"Jedyną skuteczną metodą kontroli dzików to niestety jest odstrzał". Tak uważa Dyrektorka krakowskiego Wydziału Kształtowania Środowiska. Małgorzata Mrugała podkreśla, że Magistrat przede wszystkim stara się edukować mieszkańców, by nie zbliżali się do dzikich zwierząt, ale jeśli to nie pomaga, trzeba stosować kontrolowane odstrzały. Wywóz dzików w inne miejsca jest jej zdaniem niemożliwy.
- Ze względu na chorobę Afrykański Pomór Świń jest zakaz przemieszczania dzików. Nawet przejścia nad drogami są tak ustawione obecnie, o czym informował lekarz weterynarii, że może przechodzić tylko gruba zwierzyna, a dzik nie - mówi Małgorzata Mrugała.
Polecany artykuł:
Z jej opinią nie zgadzają się krakowscy ekolodzy. Zamiast strzelania proponują stosowanie elektrycznych pastuchów przez rolników do ochrony dużych monokulturowych upraw kukurydzy.
- Tolerujemy gigantyczne plantacje kukurydzy i ten dzik ma tam po prostu kapitalną bazę żerową. Co więcej, to jest taka pasza wysokobiałkowa, w związku z tym zachodzą zmiany hormonalne i tych dzików w miocie jest zdecydowanie więcej - mówi Mariusz Waszkiewicz z Towarzystwa na Rzecz Ochrony Przyrody.

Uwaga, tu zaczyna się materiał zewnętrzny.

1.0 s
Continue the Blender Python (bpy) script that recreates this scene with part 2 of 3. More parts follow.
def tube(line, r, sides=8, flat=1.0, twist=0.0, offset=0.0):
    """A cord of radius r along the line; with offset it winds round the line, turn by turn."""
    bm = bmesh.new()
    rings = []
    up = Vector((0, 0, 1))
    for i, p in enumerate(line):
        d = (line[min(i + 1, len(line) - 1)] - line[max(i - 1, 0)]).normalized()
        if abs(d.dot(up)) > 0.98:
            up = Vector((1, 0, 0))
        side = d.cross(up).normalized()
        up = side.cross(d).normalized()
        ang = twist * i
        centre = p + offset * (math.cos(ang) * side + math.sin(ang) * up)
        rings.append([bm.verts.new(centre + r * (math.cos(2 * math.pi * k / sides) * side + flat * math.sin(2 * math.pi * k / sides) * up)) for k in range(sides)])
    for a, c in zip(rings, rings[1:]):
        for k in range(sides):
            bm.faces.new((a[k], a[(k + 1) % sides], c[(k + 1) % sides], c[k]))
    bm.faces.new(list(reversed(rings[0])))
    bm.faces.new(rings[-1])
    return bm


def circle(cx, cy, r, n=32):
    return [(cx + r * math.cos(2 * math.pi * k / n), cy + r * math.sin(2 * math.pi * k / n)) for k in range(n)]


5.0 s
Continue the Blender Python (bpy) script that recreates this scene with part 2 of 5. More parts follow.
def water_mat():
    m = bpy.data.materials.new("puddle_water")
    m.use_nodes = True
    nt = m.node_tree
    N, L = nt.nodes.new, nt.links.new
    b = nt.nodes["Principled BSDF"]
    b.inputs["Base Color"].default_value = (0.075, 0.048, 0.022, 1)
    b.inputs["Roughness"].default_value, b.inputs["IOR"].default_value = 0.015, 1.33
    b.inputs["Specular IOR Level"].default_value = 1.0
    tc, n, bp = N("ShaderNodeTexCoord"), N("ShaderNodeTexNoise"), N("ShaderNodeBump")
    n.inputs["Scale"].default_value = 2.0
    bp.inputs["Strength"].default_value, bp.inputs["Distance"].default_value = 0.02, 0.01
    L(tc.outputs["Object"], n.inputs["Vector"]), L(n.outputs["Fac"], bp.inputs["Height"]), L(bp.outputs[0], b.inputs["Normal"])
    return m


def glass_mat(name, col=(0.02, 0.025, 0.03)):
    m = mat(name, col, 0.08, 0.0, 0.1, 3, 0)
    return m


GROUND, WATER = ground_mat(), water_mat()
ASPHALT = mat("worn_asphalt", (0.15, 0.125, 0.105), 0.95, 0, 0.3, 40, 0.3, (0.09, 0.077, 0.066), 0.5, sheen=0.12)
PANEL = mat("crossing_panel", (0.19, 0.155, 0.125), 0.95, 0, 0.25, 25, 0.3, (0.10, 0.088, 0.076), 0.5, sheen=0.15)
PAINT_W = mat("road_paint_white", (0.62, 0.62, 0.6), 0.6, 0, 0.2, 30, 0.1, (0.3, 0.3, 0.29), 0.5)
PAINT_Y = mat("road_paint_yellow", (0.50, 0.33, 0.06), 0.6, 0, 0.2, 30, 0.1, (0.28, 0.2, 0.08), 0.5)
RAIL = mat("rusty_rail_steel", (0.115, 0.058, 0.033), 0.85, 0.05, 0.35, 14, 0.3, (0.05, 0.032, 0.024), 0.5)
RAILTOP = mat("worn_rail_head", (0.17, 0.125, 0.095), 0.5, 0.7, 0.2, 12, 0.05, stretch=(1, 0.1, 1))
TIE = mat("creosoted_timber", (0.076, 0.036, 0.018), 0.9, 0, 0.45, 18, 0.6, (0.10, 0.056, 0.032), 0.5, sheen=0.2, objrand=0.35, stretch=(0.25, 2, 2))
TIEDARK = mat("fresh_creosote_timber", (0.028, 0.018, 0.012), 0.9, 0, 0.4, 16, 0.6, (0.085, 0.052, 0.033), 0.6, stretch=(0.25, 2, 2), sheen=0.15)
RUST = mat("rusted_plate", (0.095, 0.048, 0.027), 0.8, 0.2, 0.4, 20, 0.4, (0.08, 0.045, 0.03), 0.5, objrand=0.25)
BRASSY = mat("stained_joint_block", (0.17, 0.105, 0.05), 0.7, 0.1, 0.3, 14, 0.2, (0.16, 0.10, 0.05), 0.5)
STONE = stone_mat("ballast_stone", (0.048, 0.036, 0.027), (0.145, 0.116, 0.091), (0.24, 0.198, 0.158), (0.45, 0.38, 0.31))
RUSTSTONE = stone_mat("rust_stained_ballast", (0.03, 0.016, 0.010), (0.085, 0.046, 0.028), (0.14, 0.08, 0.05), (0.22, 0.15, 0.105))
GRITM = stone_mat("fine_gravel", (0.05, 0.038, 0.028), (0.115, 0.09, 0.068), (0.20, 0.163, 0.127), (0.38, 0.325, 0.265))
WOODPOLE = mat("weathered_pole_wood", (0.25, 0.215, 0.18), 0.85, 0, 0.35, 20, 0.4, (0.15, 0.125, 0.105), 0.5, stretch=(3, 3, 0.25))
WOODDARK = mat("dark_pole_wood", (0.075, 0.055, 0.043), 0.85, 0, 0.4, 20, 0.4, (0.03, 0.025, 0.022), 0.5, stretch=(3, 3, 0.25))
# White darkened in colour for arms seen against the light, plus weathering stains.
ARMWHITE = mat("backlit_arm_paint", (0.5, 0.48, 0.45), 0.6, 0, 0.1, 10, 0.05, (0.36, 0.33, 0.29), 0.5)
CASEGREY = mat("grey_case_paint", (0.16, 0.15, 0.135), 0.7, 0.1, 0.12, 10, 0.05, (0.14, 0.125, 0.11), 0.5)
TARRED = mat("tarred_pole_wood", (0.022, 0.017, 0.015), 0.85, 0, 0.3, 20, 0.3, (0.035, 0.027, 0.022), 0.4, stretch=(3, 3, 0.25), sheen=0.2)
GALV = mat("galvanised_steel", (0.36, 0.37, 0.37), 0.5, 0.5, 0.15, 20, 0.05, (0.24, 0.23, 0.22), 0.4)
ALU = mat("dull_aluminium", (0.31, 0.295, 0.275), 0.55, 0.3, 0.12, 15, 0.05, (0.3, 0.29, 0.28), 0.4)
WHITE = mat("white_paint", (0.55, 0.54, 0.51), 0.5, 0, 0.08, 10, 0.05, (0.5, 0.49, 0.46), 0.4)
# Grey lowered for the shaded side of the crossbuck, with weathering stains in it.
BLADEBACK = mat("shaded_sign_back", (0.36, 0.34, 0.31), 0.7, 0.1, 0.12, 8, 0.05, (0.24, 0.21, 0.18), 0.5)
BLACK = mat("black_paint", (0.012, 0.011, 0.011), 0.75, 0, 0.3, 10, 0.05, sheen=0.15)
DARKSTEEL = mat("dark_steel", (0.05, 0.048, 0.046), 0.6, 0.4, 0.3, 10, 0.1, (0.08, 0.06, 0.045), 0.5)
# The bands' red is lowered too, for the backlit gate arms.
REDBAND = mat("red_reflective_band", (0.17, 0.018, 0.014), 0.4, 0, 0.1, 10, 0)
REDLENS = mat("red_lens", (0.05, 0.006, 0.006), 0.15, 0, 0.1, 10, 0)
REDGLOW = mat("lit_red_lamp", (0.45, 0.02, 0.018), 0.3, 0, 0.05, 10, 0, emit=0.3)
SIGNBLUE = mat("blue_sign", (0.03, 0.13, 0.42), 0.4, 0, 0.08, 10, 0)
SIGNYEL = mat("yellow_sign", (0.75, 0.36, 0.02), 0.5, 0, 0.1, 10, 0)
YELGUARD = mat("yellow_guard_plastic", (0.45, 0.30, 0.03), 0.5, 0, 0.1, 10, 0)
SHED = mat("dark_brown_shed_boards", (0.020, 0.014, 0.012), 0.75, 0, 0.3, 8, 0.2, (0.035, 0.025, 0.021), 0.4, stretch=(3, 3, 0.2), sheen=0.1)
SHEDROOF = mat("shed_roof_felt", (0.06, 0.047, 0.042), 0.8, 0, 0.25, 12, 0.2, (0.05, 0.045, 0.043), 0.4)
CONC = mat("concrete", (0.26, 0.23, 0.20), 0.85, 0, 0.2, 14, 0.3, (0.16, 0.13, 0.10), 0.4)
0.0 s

Powiatowy Lekarz Weterynarii Piotr Śliwa twierdzi, że pastuchy nie rozwiążą problemu, bo zniechęcone do kukurydzy dziki, będą żerować na śmieciach komunalnych. Zgadza się jednak, że główną przyczyną niekontrolowanego wzrostu populacji dzików w Krakowie są liczne plantacje kukurydzy wokół miasta. Opinię tę podzielają też naukowcy z Wydziały Weterynarii Uniwersytetu Rolniczego.
W ubiegłym roku Powiatowa Inspekcja Weterynarii wyliczyła, że populacja dzików bytujących na terenie Krakowa to około 300 osobników.